In our work, every new support ticket, meeting summary, or customer call will impact our judgment. Without the ability to fit these pieces into the larger contextual puzzle, we too will fall back on a bias toward the new over the important. It may seem obvious that feedback from our biggest and most valuable customers should carry more weight, but when it’s scattered around it’s easy to lose track of. Bringing all of the feedback together, and identifying the sources clearly, will help weight it appropriately. Groups of people will also agree about things, so keeping a count of them helps identify our most common requests and prioritize them¹.

context collapse voronoi

Prevent context collapse

We are better than ever at telling people what’s happening, but not nearly good enough at giving them the crucial contextual information necessary to understand what’s happened.
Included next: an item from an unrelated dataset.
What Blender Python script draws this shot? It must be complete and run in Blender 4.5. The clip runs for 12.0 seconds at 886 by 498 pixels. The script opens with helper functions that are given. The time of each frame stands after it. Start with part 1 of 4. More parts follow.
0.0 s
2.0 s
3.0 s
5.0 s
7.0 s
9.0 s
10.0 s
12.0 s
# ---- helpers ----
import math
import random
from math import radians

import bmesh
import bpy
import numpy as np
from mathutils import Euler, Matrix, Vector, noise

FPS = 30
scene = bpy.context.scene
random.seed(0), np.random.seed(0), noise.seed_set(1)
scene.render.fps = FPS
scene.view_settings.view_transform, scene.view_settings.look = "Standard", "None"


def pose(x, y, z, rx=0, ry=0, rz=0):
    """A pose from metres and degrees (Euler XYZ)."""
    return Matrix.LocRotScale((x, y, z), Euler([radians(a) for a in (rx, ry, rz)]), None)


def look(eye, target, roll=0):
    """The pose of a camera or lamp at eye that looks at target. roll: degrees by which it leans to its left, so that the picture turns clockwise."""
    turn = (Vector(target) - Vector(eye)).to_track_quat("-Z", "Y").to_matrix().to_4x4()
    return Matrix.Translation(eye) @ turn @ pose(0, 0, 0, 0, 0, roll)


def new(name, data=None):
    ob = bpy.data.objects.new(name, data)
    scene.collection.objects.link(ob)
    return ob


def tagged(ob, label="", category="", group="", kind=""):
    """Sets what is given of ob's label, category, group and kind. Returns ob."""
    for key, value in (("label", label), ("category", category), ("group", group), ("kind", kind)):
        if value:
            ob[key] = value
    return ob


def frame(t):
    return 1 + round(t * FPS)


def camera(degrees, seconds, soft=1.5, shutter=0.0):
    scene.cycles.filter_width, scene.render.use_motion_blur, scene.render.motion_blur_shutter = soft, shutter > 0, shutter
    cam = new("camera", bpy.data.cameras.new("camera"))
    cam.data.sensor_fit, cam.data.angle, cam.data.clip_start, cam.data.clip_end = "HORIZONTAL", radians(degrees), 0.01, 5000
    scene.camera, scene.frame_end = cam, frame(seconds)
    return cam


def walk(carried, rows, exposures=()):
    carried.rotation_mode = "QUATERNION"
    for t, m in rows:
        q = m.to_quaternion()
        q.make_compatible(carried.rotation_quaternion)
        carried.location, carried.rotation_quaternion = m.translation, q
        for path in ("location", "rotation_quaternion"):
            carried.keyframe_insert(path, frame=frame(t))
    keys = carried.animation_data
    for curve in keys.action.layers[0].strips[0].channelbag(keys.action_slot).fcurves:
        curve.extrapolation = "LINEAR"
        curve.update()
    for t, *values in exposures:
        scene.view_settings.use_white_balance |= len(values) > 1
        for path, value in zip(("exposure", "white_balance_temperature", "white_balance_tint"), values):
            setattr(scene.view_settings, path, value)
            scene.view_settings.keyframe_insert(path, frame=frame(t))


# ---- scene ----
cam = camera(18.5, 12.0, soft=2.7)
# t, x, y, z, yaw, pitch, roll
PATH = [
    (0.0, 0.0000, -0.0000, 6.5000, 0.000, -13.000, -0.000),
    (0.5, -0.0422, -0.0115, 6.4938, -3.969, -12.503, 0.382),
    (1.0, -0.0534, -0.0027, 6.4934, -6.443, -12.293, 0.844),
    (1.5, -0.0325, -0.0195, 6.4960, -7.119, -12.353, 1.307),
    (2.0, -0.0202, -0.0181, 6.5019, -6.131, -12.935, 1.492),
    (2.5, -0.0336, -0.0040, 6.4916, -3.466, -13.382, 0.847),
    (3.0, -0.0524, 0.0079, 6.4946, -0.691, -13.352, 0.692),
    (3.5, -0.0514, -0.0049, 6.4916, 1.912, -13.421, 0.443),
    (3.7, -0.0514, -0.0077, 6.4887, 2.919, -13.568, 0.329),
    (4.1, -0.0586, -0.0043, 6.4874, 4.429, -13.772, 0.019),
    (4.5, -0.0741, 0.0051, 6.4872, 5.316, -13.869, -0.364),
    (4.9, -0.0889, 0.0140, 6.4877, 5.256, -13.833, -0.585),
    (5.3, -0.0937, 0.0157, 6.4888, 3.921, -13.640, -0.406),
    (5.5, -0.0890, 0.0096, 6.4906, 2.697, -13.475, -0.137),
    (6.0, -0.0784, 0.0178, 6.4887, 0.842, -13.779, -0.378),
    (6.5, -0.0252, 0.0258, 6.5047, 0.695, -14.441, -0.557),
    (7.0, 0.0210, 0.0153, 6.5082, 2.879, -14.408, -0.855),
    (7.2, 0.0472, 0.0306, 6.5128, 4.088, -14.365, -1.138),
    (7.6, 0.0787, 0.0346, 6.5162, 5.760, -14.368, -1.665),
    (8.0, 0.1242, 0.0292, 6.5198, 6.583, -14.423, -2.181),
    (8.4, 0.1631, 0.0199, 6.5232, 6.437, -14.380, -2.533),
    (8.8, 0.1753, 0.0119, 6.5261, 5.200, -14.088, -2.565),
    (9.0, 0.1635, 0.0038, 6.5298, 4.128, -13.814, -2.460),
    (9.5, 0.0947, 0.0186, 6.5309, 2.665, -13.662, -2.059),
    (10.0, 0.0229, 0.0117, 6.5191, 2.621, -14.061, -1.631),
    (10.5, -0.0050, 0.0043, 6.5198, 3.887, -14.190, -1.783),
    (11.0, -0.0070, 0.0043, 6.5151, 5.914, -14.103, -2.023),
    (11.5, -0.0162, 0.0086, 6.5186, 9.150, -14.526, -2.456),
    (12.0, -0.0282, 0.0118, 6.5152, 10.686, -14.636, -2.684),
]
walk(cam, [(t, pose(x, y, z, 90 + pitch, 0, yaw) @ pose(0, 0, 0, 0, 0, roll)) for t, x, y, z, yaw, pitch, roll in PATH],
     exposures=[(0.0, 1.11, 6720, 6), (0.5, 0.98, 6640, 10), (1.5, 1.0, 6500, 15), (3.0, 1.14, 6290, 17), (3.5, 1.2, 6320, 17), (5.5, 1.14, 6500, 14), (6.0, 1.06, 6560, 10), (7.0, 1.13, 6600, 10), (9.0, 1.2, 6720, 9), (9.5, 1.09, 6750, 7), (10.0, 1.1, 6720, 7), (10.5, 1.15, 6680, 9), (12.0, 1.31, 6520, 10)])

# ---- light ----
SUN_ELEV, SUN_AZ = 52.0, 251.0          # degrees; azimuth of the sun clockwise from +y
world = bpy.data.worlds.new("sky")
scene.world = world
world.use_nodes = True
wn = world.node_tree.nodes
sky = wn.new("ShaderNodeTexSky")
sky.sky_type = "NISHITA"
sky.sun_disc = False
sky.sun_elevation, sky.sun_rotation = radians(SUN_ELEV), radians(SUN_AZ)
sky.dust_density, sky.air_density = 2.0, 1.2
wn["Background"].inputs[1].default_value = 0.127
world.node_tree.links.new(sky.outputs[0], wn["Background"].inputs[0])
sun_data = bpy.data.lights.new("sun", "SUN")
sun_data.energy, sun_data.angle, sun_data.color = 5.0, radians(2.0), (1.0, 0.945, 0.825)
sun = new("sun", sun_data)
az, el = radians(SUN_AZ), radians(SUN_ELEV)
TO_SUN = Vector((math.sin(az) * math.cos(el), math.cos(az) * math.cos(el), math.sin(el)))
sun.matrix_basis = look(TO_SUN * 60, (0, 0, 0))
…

- Ezra Klein, The Verge, Jan 2014

The term context collapse was coined to describe the way “social media technologies collapse multiple audiences into single contexts”. As our messages spread to more and bigger audiences, they will be perceived differently by those who know us differently (be it personally or professionally) or don’t know us at all—and with social media we don’t tailor our messages to these specific audiences, so they all “collapse” into a single context. In our work, it’s easier than ever to share updates via Slack channels, hangouts, and collaborative document editing. I can post mockups of an idea and get feedback from my team in seconds, but for big projects the team might be lacking the relevant context to really understand the solution. As our companies get bigger, the case for building something new may include input from:

  • customer support tickets and conversations
  • meeting notes with customers from product managers
  • sales team requirements to close a deal
  • interview notes from design researchers
  • executive team goals

This context is assembled over time, from lots of people, and we learn more from each new piece of it. The first part of the job is simply assembling all of these pieces and putting them in one place. Preventing context collapse, though, is all about the follow-up.
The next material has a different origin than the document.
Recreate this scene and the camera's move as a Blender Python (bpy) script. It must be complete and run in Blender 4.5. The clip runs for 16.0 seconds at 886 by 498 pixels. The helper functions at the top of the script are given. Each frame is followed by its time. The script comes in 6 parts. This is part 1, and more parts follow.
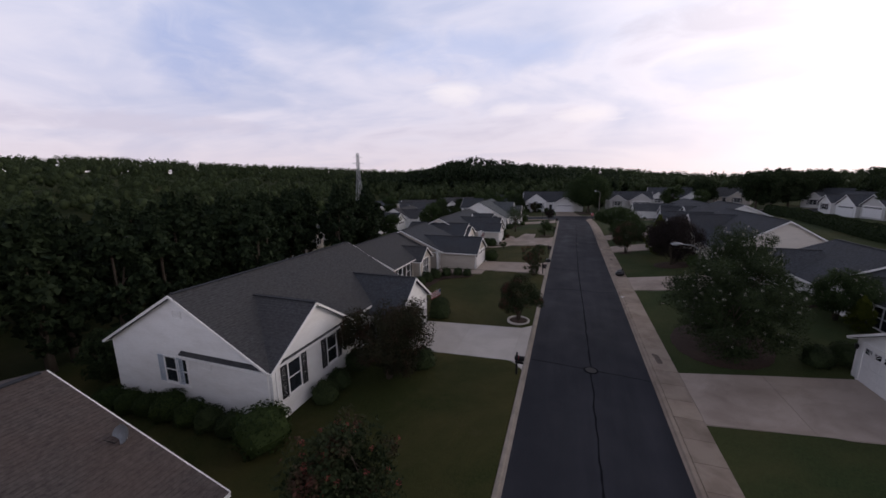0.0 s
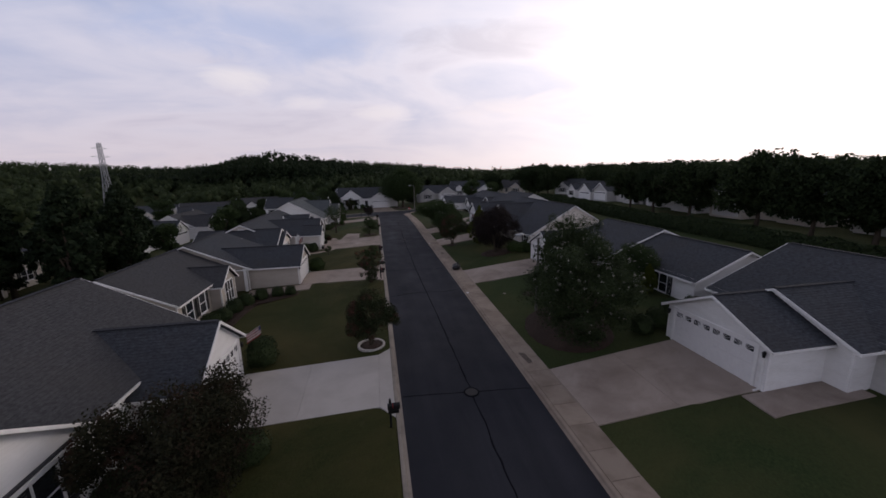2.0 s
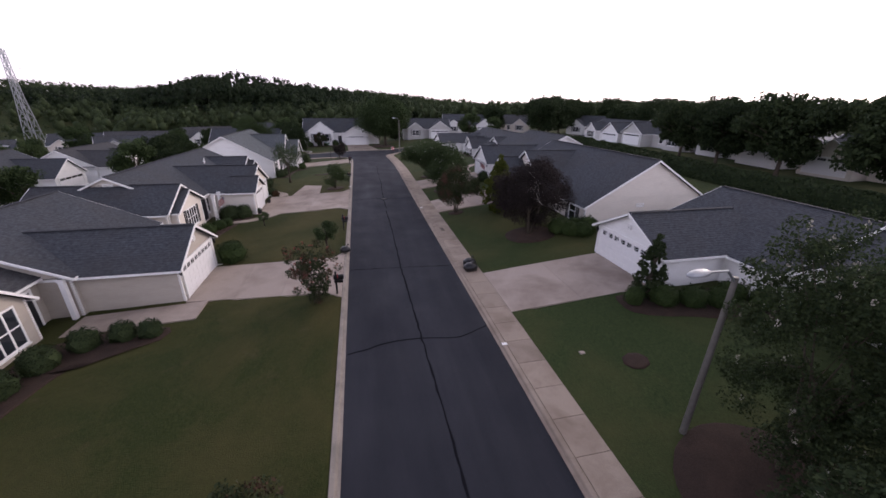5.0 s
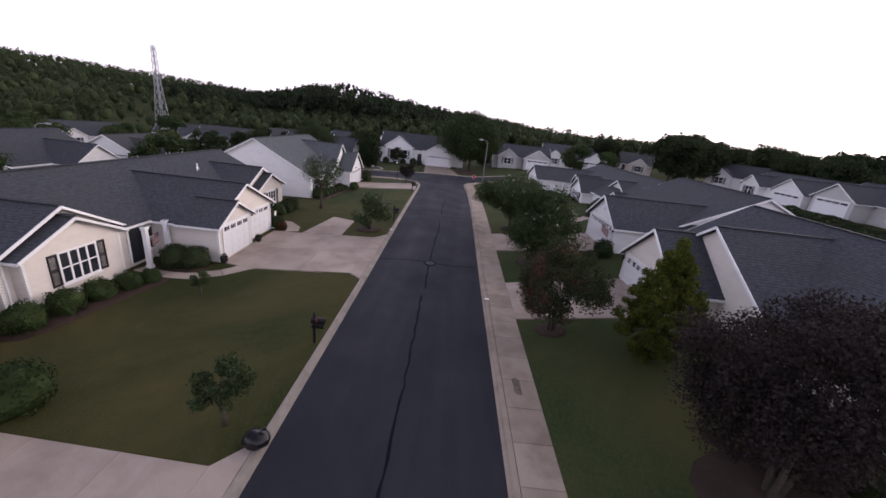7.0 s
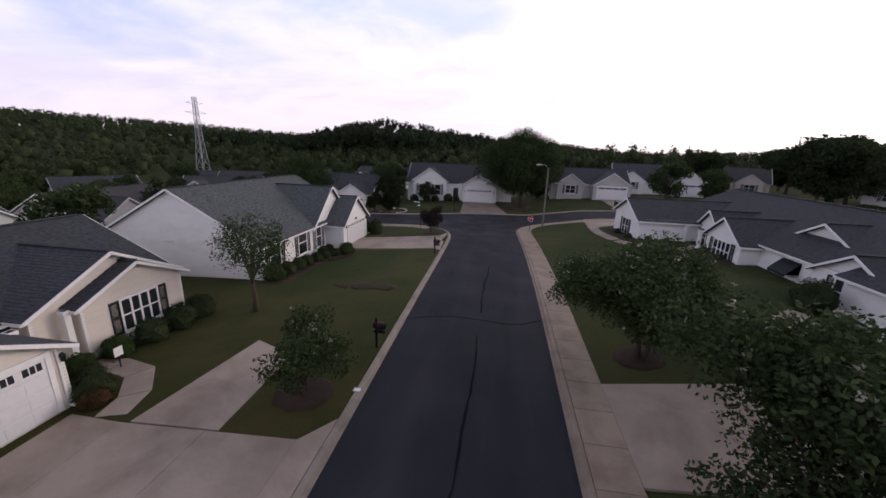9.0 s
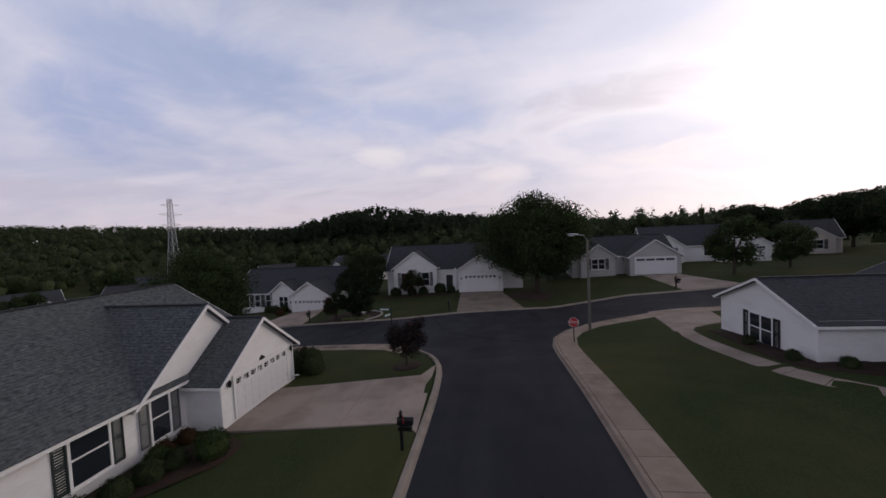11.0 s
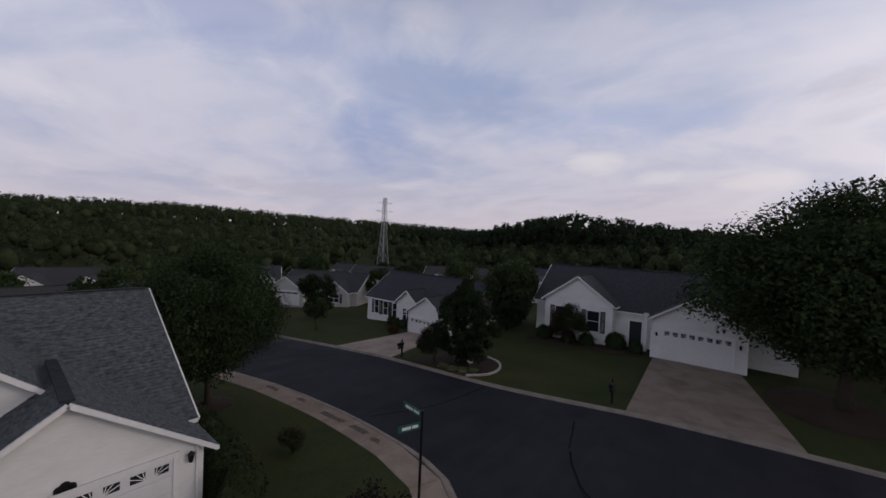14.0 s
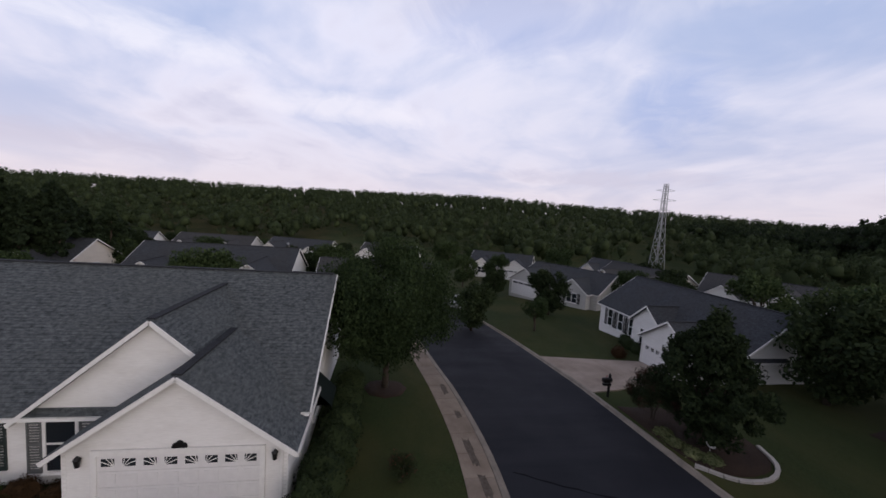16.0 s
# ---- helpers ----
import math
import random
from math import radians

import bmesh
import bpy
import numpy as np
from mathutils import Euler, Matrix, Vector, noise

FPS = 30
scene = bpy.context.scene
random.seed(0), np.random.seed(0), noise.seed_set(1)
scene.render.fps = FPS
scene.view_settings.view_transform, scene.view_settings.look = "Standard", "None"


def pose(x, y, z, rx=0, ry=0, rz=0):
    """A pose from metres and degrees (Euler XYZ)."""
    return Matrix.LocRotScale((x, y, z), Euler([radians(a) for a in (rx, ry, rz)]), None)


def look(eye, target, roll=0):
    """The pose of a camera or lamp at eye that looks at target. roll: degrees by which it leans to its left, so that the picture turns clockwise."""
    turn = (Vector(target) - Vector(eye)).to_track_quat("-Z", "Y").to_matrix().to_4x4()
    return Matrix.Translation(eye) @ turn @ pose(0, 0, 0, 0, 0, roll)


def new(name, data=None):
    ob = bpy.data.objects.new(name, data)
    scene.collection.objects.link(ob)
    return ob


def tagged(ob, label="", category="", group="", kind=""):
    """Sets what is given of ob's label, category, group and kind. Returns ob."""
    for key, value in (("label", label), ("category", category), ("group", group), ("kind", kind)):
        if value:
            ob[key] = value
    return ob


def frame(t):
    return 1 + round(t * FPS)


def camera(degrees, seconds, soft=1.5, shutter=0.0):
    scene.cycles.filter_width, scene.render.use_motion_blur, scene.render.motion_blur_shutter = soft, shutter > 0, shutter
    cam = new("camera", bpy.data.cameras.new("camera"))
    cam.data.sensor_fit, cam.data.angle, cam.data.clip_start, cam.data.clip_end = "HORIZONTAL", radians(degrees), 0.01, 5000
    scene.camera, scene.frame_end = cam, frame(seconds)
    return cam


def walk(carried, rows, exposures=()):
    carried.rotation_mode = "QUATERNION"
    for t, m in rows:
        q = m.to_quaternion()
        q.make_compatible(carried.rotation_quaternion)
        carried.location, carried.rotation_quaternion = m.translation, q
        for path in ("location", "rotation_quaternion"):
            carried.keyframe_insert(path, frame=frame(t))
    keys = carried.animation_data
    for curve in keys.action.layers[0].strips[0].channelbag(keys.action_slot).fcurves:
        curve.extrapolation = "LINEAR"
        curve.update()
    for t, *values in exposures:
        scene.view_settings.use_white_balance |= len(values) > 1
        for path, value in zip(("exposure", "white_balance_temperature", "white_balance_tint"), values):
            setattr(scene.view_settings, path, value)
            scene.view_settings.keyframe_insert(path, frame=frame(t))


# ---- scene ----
cam = camera(101.0, 16.0, soft=1.6)
PATH = [
    (0.0, pose(-1.66, -22.10, 11.60, 78.92, 0.52, 18.74)),
    (0.5, pose(-2.07, -20.99, 11.62, 79.86, 0.45, 18.35)),
    (1.0, pose(-2.46, -20.01, 11.58, 84.94, 0.92, 16.02)),
    (1.5, pose(-3.11, -18.62, 11.36, 84.44, 2.11, 6.02)),
    (2.0, pose(-4.16, -16.55, 11.31, 77.99, 1.05, -10.52)),
    (2.5, pose(-4.11, -14.53, 11.29, 74.06, 1.25, -9.60)),
    (3.0, pose(-3.88, -12.21, 11.19, 71.29, 0.69, -10.34)),
    (3.2, pose(-3.91, -11.16, 11.09, 70.80, -0.22, -11.25)),
    (5.3, pose(-1.76, 3.79, 10.51, 68.24, -0.84, -12.44)),
    (5.5, pose(-1.42, 5.45, 10.40, 69.00, -0.79, -11.43)),
    (6.0, pose(-0.44, 9.85, 10.13, 68.86, -2.20, -7.39)),
    (6.5, pose(0.36, 14.39, 9.90, 69.24, -6.12, -2.31)),
    (7.0, pose(0.94, 19.03, 9.68, 70.93, -6.11, 2.24)),
    (7.5, pose(1.31, 23.89, 9.45, 71.49, -4.68, 4.85)),
    (8.0, pose(1.16, 28.75, 9.30, 72.06, -3.63, 4.74)),
    (8.5, pose(1.16, 33.43, 9.12, 75.15, -2.15, 9.06)),
    (9.0, pose(0.76, 38.09, 9.01, 74.83, -1.86, 8.83)),
    (9.5, pose(0.37, 42.35, 8.82, 80.04, 0.04, 10.02)),
    (10.0, pose(0.25, 46.62, 8.65, 83.71, 4.97, 11.08)),
    (10.2, pose(0.08, 48.25, 8.58, 84.18, 4.65, 9.10)),
    (12.3, pose(-0.95, 62.48, 8.27, 91.45, -0.10, 9.77)),
    (12.5, pose(-0.88, 63.60, 8.35, 90.32, 0.00, 12.32)),
    (13.0, pose(-0.85, 65.98, 8.44, 90.02, -0.91, 16.62)),
    (13.5, pose(-0.71, 68.06, 8.47, 90.46, -1.48, 26.84)),
    (14.0, pose(-0.52, 70.25, 8.65, 88.62, -2.42, 39.02)),
    (14.5, pose(-0.59, 72.23, 8.84, 86.83, -2.74, 50.27)),
    (15.0, pose(-0.81, 73.78, 9.05, 87.07, -2.91, 57.48)),
    (15.5, pose(-1.27, 75.25, 9.23, 85.59, -2.90, 66.73)),
    (16.0, pose(-1.96, 76.65, 9.39, 84.53, -4.15, 80.44)),
]
EXPOSURES = [
    (0.0, -0.25, 6350, 15), (0.8, -0.2, 6350, 15), (1.6, -0.5, 6350, 15), (2.2, -0.42, 6350, 15), (3.2, -0.1, 6400, 16), (5.5, 0.86, 6350, 21), (7.0, 0.74, 6350, 21),
    (8.0, 0.44, 6400, 19), (9.0, 0.18, 6450, 18), (10.2, -0.15, 6450, 16), (12.5, -0.95, 6300, 13), (14.0, -0.68, 6300, 13), (16.0, -0.2, 6300, 13),
]
walk(cam, PATH, EXPOSURES)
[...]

Once the design work is ready to review, we need to be able to explain not only the solution being proposed but how it fits, or doesn’t fit, into the contexts each of these groups provided us (since some cases may be triaged out). It’s more than presenting the work—it’s being sure we can frame it properly to each audience.

books

Space is not scarce

What’s different today is that with digital publishing the norm, space is not scarce. With podcasting the time available to explain things expands. And with many more publishers feeding much more “stuff” into the system, the need for background and context is more obvious to more people

- Qifan Zhang, Feb 2016

I find that my own design process happens in two phases: expansion and contraction. The expansion is the collection of all the research, precedent, and data I have to work with—building a long papertrail² helps me understand the problem, articulate the requirements, and constrain the solution space. The more thorough and better organized I am in the expansion, the more effective and concise the contraction can be. Compressing all this research into short written summaries and ad-libbed conversations is so much easier and more effective when I know the research well.

I think half the reason this works is simply that these short summaries can link to the appropriate piece(s) of this massive papertrail for additional context. It may end up reading a bit like a David Foster Wallace novel, but it keeps the main themes together without a lot of sprawl. The other half is simply that the rigor and time it takes to organize everything means I have a strong understanding of the information, and I’m better able to summarize it.

Thankfully, this work all has immense benefit to me whether or not anyone else reads it, but it turns out they do (at least the pieces of it). Invest the time to create the papertrail. Keep it updated, refer to it often, and use it as canon for your design decisions.

Footnotes

[1] Design vs Product Management

If some of this sounds like product management to you, consider a few things:

  • This work focuses on the usability of the product: workflows, interaction design and other nuts and bolts of functionality. This leaves PMs to focus on things like who’s going to pay for it, how much, and how long it will take to build when prioritized against the other things the engineering team needs to do.

  • The lines get a little blurry, but I’m making a distinction between product design, which I assume to include ownership of UX, and say visual design which likely would not. If you’re a product designer but your organization considers most of the above the domain of product managers, consider getting a new job—Datadog is hiring product designers.

[2] Building the papertrail

Here’s how I typically organize my design research.

Interview notes

One document for each interview, with at least two sections:

  1. context (yeah, it’s like contextual inception) like the company size, person’s job, and team structure. This is super valuable when going back to the interview notes. I often don’t remember everything about the person/company I talked to, and in addition to weighting feedback based on how big a customer they are, the team’s shape will say a lot about why they want something. This becomes the basis for personas if we don’t already have them.

  2. substance—what they want and/or their feedback. I’ll often comb through the notes right after the interview to bold the good pull-quotes and categorize related points. It’s pretty important to do this right after the interview, since I’ll usually forget the entire conversation within a week or two, and if I am doing 5 interviews that day my memory will be a jumbled mess by the time the day is over.

UX priorities document

A document summarizing the design goals for the work. This will include:

  • a prioritized list of UX goals
  • sections capturing the most common and important themes from the interviews, as well as links to each interview, to support the priorities in the list

The completion of this document usually represents the first check-in point for a big project, where the exec team, PM, and engineering leads will buy in. In practice, this occupies about a third of our overall time in design (with the other thirds being interaction design and visual refinement).